Thirst for power on the Mekong

In searching for articles to post on the Burma News Ladder
I discovered this piece of a few years ago, which had been reposted on the blog linked below. Such an expose on the Mekong River further illustrates Burma's place as a lynchpin of China's foriegn policy.
What is more I found yet another thread to the tapestry of commerce covering the people of Burma.

By Lynne O’Donnell
01/06/2004

Since colonising Tibet in 1959, China has ripped out virgin forests, dug up minerals and metals, and dumped nuclear waste with little regard for the fragile ecology of the Tibetan plateau. To date, warnings from Tibetans and their advocates abroad about the damage caused by half a century of unchecked exploitation have so far been largely unheeded by the international community, but the latest stage of China’s development is set to end the silence the Chinese Communist Party has interpreted as global approval for its quest for wealth and power.

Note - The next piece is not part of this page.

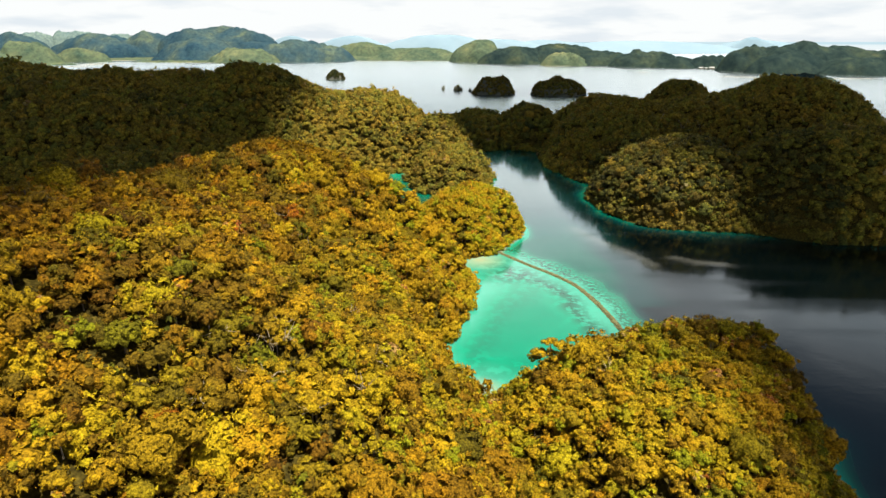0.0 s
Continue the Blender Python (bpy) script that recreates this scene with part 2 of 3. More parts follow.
def water_material():
    m, nt, b = material("sea_water", 0.06, 0.5)
    L = nt.links.new
    b.inputs["IOR"].default_value = 1.333
    a = nt.nodes.new("ShaderNodeAttribute"); a.attribute_name = "depth"
    wd = nt.nodes.new("ShaderNodeAttribute"); wd.attribute_name = "weed_shade"
    wob = math_node(nt, "MULTIPLY", math_node(nt, "SUBTRACT", noise_node(nt, 0.12, 5).outputs[0], 0.5), 0.16)
    dep = math_node(nt, "MULTIPLY", a.outputs["Fac"], math_node(nt, "ADD", wob, 1.0))
    r = ramp_node(nt, [(0.0, (0.23, 0.205, 0.105)), (0.016, (0.150, 0.225, 0.150)), (0.045, (0.026, 0.195, 0.138)), (0.10, (0.0005, 0.162, 0.095)),
                       (0.22, (0.0004, 0.068, 0.042)), (0.38, (0.0008, 0.016, 0.015)), (0.60, (0.0005, 0.0045, 0.0046)), (0.9, (0.0004, 0.0013, 0.0014))])
    L(math_node(nt, "DIVIDE", dep, 25.0), r.inputs[0])
    # dark patches of weeds and coral on the shallow bed, with painted shore shade
    n = noise_node(nt, 0.26, 5, 0.58)
    pr = ramp_node(nt, [(0.42, (0, 0, 0)), (0.52, (1, 1, 1))])
    heads = noise_node(nt, 0.62, 4, 0.6)
    rf = nt.nodes.new("ShaderNodeAttribute"); rf.attribute_name = "reef"
    both_beds = nt.nodes.new("ShaderNodeMix"); both_beds.data_type = "FLOAT"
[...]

There’s not much left in Qinghai these days. Gone are the roaming herds of Tibetan antelope, white-lipped deer, Mongolian gazelle, wild oxen and donkeys. Deep craters scar the earth, which is no longer a lush carpet of grass and wildflowers. Few birds wing across the deep blue sky and any water that is left in the mostly dried-up river beds is black and deadly. There are hardly any people here, apart from a few poachers on motorcycles who slaughter the remnants of the once- great herds of Tibetan antelope, or chiru, for the fine fur that makes illegal shahtoosh shawls for the graceful necks of the fashionable demi-monde. Springs that used to refresh nomads and their herds of sheep, goats, yaks and horses have disappeared, grassland has been replaced by rocky desert, mountainsides have collapsed and the surface of the arid earth is pockmarked with abandoned excavation sites.

Indeed, large swathes of Qinghai, which have been part of China’s far south- west since an armed invasion in 1959, look like the moon. This is the obscene legacy of China’s modern gold rush on one of the most sensitive and important environments on earth – the Tibetan plateau, where 10 of the great rivers of Asia begin their journey through 11 countries. Those rivers – Mekong, Indus, Brahmaputra, Salween, Karnali, Sutlej, Arun, Manas, Yangtse and Yellow – provide water for more than 85 per cent of Asia’s people and almost 50 per cent of the world’s population. The Dalai Lama said in a speech marking the turn of the millennium, ‘Thus, the health of Tibet’s environment is not an inconsequential regional issue; it has a huge global significance warranting international attention.’